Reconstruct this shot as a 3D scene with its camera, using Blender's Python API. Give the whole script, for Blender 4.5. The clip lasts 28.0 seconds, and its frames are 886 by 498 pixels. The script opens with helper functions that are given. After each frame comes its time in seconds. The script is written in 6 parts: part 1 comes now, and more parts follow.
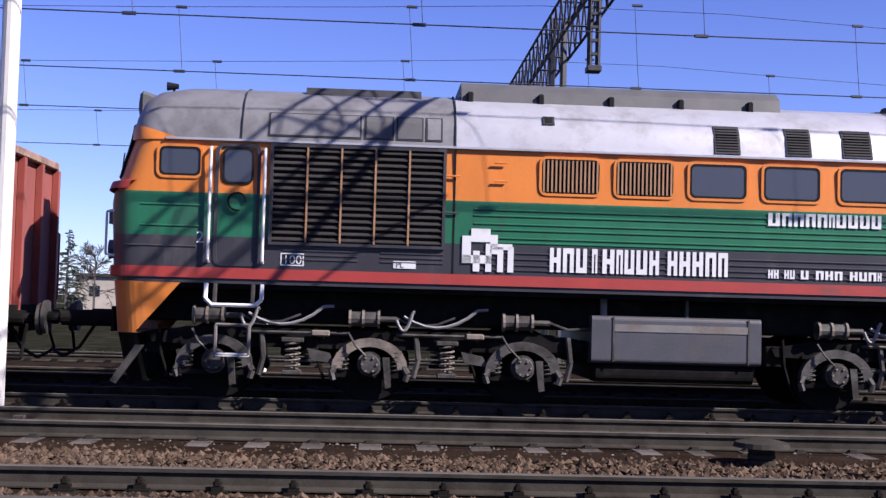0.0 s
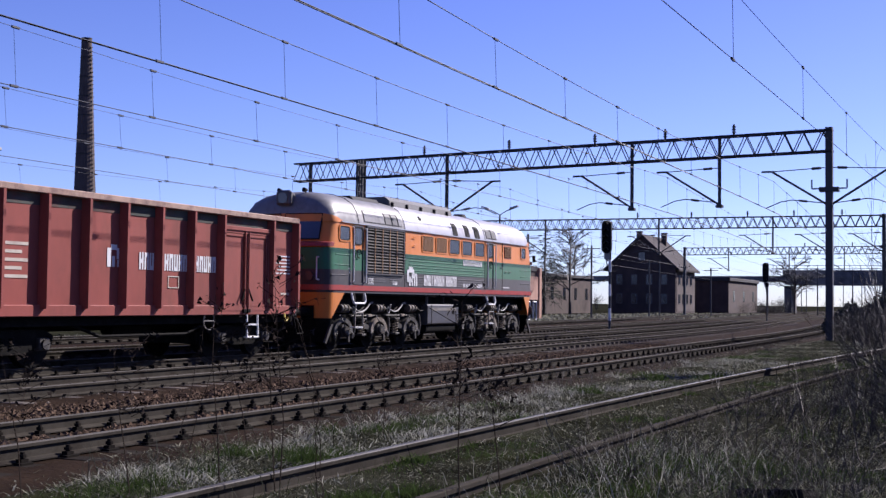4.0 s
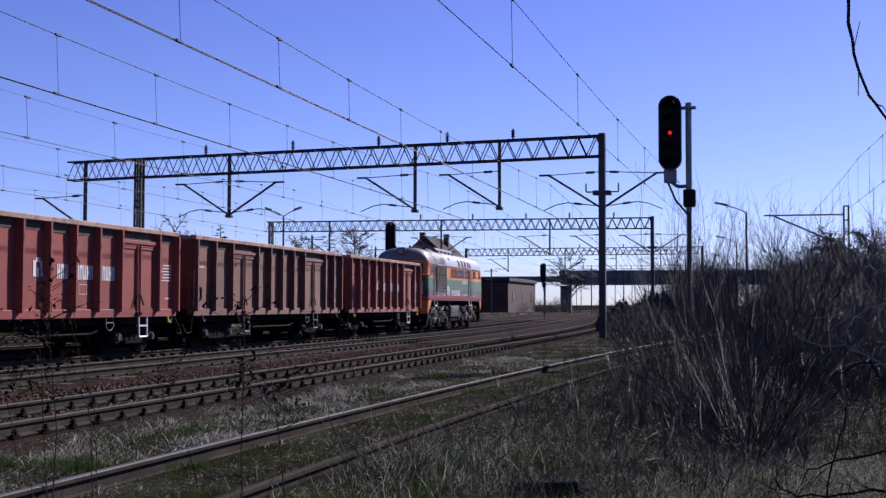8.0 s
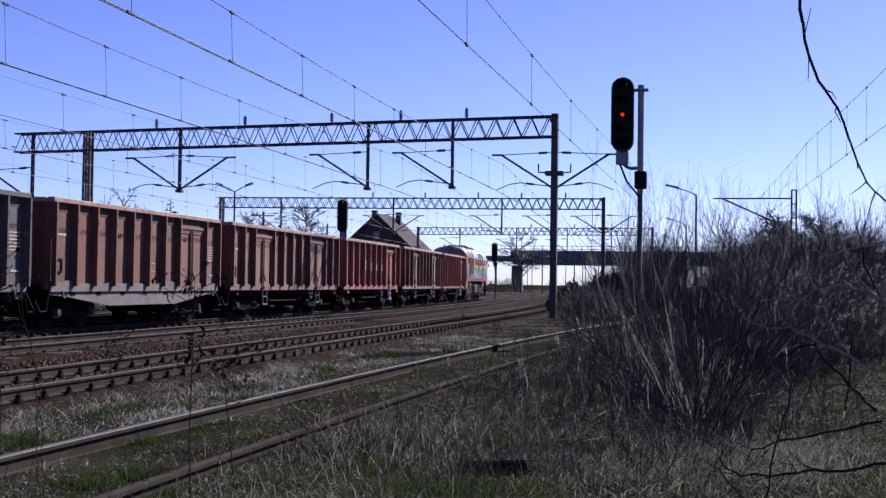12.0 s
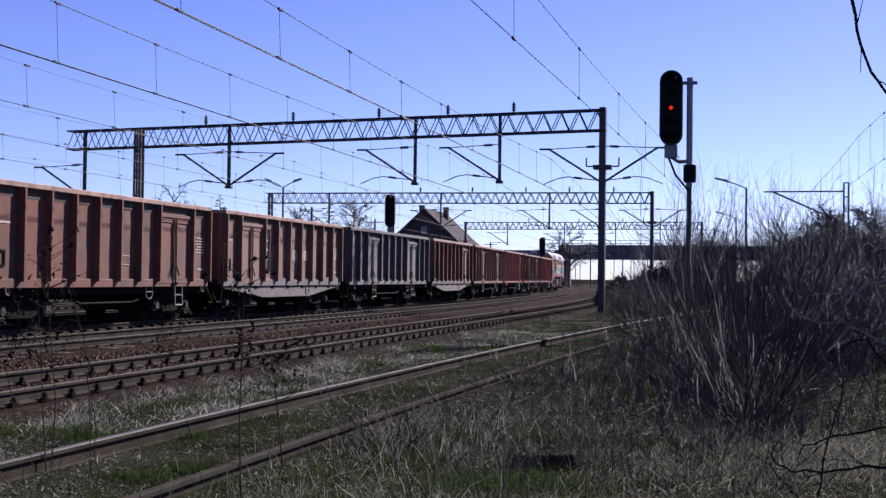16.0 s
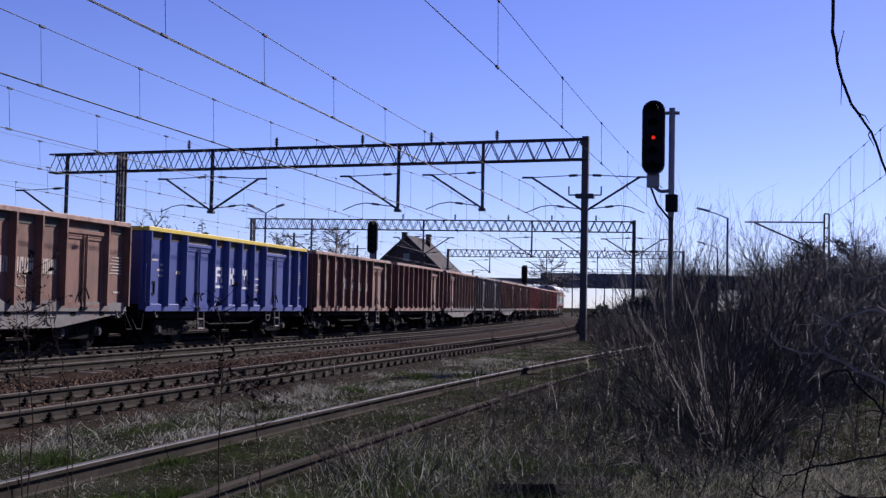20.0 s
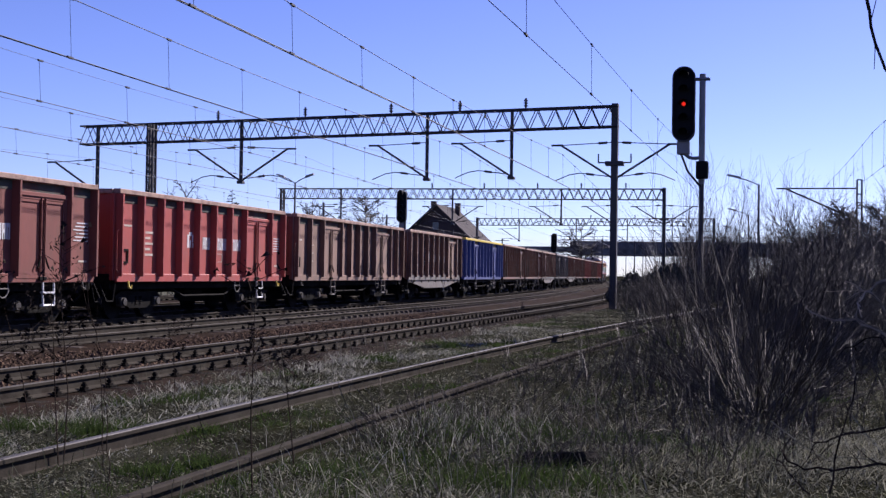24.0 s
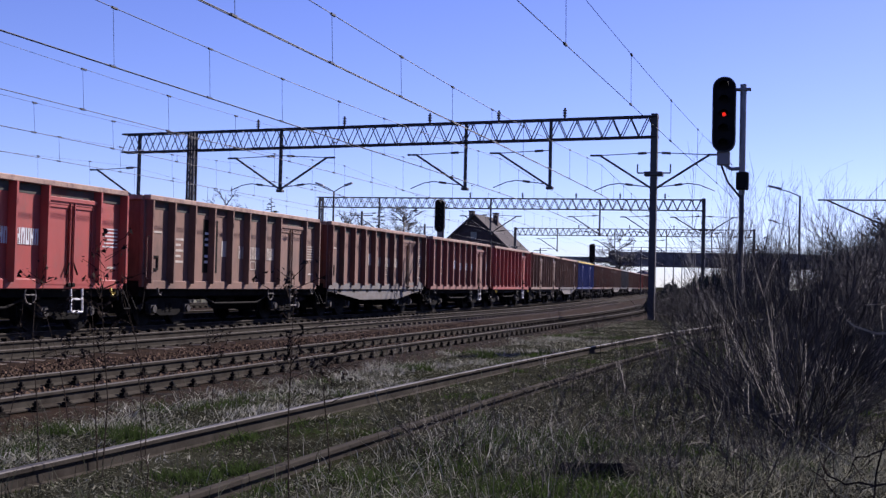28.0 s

**What to work on:**
Every line of the data should be copied as it stands, without the images.

**Solution for this task:**
Reconstruct this shot as a 3D scene with its camera, using Blender's Python API. Give the whole script, for Blender 4.5. The clip lasts 28.0 seconds, and its frames are 886 by 498 pixels. The script opens with helper functions that are given. After each frame comes its time in seconds. The script is written in 6 parts: part 1 comes now, and more parts follow.
0.0 s
4.0 s
8.0 s
12.0 s
16.0 s
20.0 s
24.0 s
28.0 s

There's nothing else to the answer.